If your primary dialect is something other than Standardized American English (that sort of from-the-US-but-not-anywhere-in-particular type of English you hear a lot of on the news) you may have noticed that speech recognition software doesn’t generally work very well for you. You can see the sort of thing I’m talking about in this clip:
This clip is a little old, though (2010). Surely voice recognition technology has improved since then, right? I mean, we’ve got more data and more computing power than ever. Surely somebody’s gotten around to making sure that the current generation of voice-recognition software deals equally well with different dialects of English. Especially given that those self-driving cars that everyone’s so excited about are probably going to use voice-based interfaces.
To check, I spent some time on Youtube looking at the accuracy automatic captions for videos of the accent tag challenge, which was developed by Bert Vaux. I picked Youtube automatic captions because they’re done with Google’s Automatic Speech Recognition technology–which is one of the most accurate commercial systems out there right now.
Data: I picked videos with accents from Maine (U.S), Georgia (U.S.), California (U.S), Scotland and New Zealand. I picked these locations because they’re pretty far from each other and also have pretty distinct regional accents. All speakers from the U.S. were (by my best guess) white and all looked to be young-ish. I’m not great at judging age, but I’m pretty confident no one was above fifty or so.
What I did: For each location, I checked the accuracy of the automatic captions on the word-list part of the challenge for five male and five female speakers. So I have data for a total of 50 people across 5 dialect regions. For each word in the word list, I marked it as “correct” if the entire word was correctly captioned on the first try. Anything else was marked wrong. To be fair, the words in the accent tag challenge were specifically chosen because they have a lot of possible variation. On the other hand, they’re single words spoken in isolation, which is pretty much the best case scenario for automatic speech recognition, so I think it balances out.
Ok, now the part you’ve all been waiting for: the results. Which dialects fared better and which worse? Does dialect even matter? First the good news: based on my (admittedly pretty small) sample, the effect of dialect is so weak that you’d have to be really generous to call it reliable. A linear model that estimated number of correct classifications based on total number of words, speaker’s gender and speaker’s dialect area fared only slightly better (p = 0.08) than one that didn’t include dialect area. Which is great! No effect means dialect doesn’t matter, right?
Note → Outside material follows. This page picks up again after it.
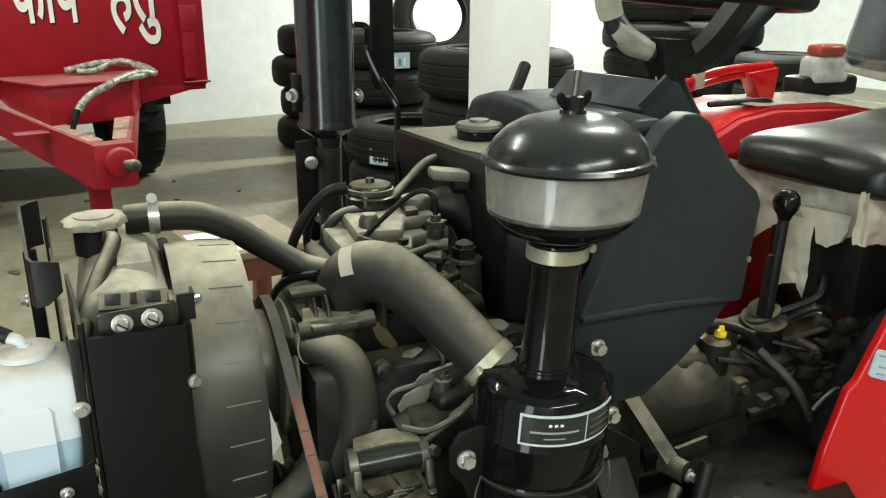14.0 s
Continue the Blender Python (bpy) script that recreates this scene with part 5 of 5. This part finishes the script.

Weellll, not really. Based on a power analysis, I really should have sampled forty people from each dialect, not ten. Unfortunately, while I love y’all and also the search for knowledge, I’m not going to hand-annotate two hundred Youtube videos for a side project. (If you’d like to add data, though, feel free to branch the dataset on Github here. Just make sure to check the URL for the video you’re looking at so we don’t double dip.)
So while I can’t confidently state there is an effect, based on the fact that I’m sort of starting to get one with only a quarter of the amount of data I should be using, I’m actually pretty sure there is one. No one’s enjoying stellar performance (there’s a reason that they tend to be called AutoCraptions in the Deaf community) but some dialect areas are doing better than others. Look at this chart of accuracy by dialect region:

There’s variation, sure, but in general the recognizer seems to be working best on people from California (which just happens to be where Google is headquartered) and worst on Scottish English. The big surprise for me is how well the recognizer works on New Zealand English, especially compared to Scottish English. It’s not a function of country population (NZ = 4.4 million, Scotland = 5.2 million). My guess is that it might be due to sample bias in the training sets, especially if, say, there was some 90’s TV shows in there; there’s a lot of captioned New Zealand English in Hercules, Xena and related spin-offs. There’s also a Google outreach team in New Zealand, but not Scotland, so that might be a factor as well.
So, unfortunately, it looks like the lift skit may still be current. ASR still works better for some dialects than others. And, keep in mind, these are all native English speakers! I didn’t look at non-native English speakers, but I’m willing to bet the system is also letting them down. Which is a shame. It’s a pity that how well voice recognition works for you is still dependent on where you’re from. Maybe in another six years I’ll be able to write a blog post says it isn’t.
This is a great idea! I think I’m going to do something similar as an exercise with my English Dialects students in the spring. I’ll report back, and happily credit you.